**Set task**
Set out each line from the following listing that includes the word "height".

:::::

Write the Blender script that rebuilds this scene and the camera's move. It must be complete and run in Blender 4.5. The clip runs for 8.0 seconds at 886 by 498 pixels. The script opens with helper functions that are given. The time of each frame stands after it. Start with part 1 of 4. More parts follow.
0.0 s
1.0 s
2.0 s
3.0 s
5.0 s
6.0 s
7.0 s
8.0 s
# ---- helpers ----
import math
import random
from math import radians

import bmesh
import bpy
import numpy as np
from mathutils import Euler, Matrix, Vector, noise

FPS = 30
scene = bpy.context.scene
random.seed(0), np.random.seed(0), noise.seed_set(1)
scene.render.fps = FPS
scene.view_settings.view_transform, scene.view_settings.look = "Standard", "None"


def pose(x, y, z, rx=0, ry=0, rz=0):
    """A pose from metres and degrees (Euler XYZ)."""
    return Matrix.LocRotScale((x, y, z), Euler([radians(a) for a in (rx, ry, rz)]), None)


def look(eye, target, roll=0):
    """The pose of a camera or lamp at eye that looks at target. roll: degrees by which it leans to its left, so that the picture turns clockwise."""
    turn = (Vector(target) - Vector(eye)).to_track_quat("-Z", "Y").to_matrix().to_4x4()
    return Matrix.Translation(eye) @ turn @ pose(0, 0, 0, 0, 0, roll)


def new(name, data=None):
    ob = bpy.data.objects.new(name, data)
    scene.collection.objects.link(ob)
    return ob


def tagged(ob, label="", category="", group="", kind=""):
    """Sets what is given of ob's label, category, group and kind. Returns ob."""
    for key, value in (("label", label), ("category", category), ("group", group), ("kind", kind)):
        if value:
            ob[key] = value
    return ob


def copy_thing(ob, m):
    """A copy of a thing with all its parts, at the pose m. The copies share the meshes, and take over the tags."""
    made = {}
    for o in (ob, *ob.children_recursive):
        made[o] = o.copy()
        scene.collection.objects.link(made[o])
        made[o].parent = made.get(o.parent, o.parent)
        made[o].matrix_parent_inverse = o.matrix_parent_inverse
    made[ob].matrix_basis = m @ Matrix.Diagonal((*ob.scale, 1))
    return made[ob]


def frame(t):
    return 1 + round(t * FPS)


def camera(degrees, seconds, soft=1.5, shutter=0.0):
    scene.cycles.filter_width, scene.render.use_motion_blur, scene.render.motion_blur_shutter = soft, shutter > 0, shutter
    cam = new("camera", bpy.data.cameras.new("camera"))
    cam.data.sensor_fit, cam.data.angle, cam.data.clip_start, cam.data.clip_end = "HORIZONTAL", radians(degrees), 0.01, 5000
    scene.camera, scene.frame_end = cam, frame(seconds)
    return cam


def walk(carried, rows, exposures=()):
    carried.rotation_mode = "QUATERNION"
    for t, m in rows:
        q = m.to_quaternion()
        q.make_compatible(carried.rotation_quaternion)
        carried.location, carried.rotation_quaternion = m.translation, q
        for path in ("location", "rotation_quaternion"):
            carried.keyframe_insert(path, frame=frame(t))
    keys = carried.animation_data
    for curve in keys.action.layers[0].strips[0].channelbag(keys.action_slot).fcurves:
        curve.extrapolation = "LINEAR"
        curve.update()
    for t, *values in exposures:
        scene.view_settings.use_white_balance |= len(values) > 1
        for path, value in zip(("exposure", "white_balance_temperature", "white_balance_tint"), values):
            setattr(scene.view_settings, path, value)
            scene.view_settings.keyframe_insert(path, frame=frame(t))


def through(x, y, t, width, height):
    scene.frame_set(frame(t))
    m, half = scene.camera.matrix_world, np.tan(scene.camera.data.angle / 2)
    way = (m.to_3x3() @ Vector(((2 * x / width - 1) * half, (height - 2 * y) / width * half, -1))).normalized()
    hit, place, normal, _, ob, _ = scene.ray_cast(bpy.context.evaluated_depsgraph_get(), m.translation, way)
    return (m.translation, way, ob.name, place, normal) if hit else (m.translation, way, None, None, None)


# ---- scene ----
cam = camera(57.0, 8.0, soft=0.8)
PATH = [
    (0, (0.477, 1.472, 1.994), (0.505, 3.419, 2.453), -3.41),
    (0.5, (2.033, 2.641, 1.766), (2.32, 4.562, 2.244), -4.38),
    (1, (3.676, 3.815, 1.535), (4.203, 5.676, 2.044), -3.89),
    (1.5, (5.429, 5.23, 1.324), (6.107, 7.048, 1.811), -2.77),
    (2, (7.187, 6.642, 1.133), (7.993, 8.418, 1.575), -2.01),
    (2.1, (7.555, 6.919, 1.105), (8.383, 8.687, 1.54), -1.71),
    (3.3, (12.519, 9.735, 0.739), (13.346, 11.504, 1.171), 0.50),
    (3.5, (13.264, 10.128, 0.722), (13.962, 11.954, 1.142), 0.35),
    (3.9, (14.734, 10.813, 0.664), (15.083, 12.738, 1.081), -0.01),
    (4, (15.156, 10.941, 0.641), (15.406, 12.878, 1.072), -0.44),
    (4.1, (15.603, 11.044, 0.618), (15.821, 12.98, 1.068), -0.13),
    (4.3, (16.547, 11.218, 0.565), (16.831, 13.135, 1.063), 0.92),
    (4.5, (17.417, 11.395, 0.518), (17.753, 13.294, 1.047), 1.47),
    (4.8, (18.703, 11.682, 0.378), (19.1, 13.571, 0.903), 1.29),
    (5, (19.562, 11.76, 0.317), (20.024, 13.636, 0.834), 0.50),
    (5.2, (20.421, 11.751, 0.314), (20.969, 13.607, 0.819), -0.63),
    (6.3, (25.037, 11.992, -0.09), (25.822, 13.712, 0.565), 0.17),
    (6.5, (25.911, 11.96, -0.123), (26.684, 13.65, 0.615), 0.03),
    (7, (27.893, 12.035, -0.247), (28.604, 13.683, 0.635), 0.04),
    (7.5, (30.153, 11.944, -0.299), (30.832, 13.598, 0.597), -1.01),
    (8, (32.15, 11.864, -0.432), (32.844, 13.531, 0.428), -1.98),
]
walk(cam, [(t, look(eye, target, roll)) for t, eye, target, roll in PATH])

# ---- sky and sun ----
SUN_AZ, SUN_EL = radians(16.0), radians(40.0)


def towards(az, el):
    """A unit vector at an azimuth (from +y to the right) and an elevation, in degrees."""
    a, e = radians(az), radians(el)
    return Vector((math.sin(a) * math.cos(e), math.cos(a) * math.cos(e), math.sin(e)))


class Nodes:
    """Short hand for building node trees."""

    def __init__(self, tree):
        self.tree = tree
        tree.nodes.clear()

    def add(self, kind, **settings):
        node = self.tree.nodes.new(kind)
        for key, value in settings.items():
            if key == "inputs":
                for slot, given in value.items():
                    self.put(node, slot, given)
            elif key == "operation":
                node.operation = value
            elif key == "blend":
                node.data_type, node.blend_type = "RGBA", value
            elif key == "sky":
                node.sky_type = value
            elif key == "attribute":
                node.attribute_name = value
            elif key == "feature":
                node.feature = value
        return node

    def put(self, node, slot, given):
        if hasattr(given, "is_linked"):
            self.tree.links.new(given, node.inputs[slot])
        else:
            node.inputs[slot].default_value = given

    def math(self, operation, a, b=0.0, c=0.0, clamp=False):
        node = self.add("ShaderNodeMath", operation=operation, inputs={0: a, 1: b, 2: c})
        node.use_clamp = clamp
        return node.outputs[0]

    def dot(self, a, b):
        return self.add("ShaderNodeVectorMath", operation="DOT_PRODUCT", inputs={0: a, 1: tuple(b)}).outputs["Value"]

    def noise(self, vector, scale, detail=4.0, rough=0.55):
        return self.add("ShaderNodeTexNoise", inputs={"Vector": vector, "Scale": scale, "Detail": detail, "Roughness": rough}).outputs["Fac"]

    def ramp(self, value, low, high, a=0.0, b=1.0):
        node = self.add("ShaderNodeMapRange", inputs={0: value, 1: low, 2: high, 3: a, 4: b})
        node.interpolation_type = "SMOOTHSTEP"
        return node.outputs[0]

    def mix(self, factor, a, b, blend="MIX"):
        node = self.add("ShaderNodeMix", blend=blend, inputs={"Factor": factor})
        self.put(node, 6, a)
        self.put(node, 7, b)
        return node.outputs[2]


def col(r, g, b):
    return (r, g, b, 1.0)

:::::

**Complete answer**
def through(x, y, t, width, height):
    way = (m.to_3x3() @ Vector(((2 * x / width - 1) * half, (height - 2 * y) / width * half, -1))).normalized()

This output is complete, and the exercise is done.